Bowie and subversive novelist William Burroughs both experimented with the cut-up technique pioneered by Burroughs in which writing or words from magazines or newspapers are cut up and words mixed together to be reassembled at random. Beginning in the 1970s, Bowie often used the cut-up mixing of words to create his song lyrics.

Kon-rads

Publicity photograph for The Kon-rads, 1963. Photograph by Roy Ainsworth. Courtesy of The David Bowie Archive. Image © Victoria and Albert Museum.

Bowie initially played the saxophone in an early band, the Kon-rads but eventually sang lead vocals in the band.

"Diamond Dogs" Set

Stage set model for the "Diamond Dogs" tour 1974. Designed by Jules Fisher and Mark Ravitz. Courtesy of The David Bowie Archive.
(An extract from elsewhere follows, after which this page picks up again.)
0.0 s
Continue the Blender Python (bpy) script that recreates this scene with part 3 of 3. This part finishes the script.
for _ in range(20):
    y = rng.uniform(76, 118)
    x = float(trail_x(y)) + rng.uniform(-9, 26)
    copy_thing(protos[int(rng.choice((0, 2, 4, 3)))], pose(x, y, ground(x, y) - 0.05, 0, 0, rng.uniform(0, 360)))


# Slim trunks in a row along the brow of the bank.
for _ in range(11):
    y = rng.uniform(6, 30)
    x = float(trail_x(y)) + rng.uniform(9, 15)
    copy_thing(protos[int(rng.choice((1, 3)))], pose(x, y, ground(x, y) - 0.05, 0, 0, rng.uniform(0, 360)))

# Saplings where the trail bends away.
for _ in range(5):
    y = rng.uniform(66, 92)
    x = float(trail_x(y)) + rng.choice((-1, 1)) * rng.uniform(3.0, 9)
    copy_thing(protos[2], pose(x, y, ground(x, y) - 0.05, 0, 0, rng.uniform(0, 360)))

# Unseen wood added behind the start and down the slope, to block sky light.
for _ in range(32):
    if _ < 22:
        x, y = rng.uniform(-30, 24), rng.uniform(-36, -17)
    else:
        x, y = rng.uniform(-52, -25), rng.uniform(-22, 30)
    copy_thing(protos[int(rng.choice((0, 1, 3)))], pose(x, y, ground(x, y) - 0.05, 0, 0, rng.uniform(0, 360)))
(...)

Image © Victoria and Albert Museum.

Bowie wanted to adapt George Orwell's "1984" into a stage musical but Orwell's widow denied him the rights. As an alternative, Bowie created the dystopian "Diamond Dogs" tour and accompanying set.

Bowie's Cut-Up Lyrics

Cut up lyrics for "Blackout" from Heroes, 1977. Courtesy of The David Bowie Archive. Image © Victoria and Albert Museum

One of the pleasures of "David Bowie Is" is witnessing a lifelong creative at work, from his early days in England absorbing the literature, film and music that would inform his own work to his later years when Bowie continued to collaborate with an impressive number of performers, choreographers, performance artists, costumes designers, musicians and writers. David Bowie experimented with language, costume, performance and music throughout his career. Beginning in the 1970s, Bowie used an innovative "cut-up" technique to randomly arrange his song lyrics into surprising new configurations.

Glam Bam

Photograph from the album cover shoot for "Aladdin Sane," 1973. Photo Duffy © Duffy Archive & The David Bowie Archive.

Part of Bowie's mystique was his ability to continually reinvent himself, through various personas from Major Tom, to the Thin White Duke to his Aladdin Sane persona, the glam follow-up to Ziggy Stardust. Bowie's performances drew from Surrealism, mime, Japanese kabuki theater, German Expressionism and Bertolt Brecht. The "David Bowie Is" exhibition on view through July 15 at the Brooklyn Museum draws in part from Bowie's own 7,000-piece personal archive.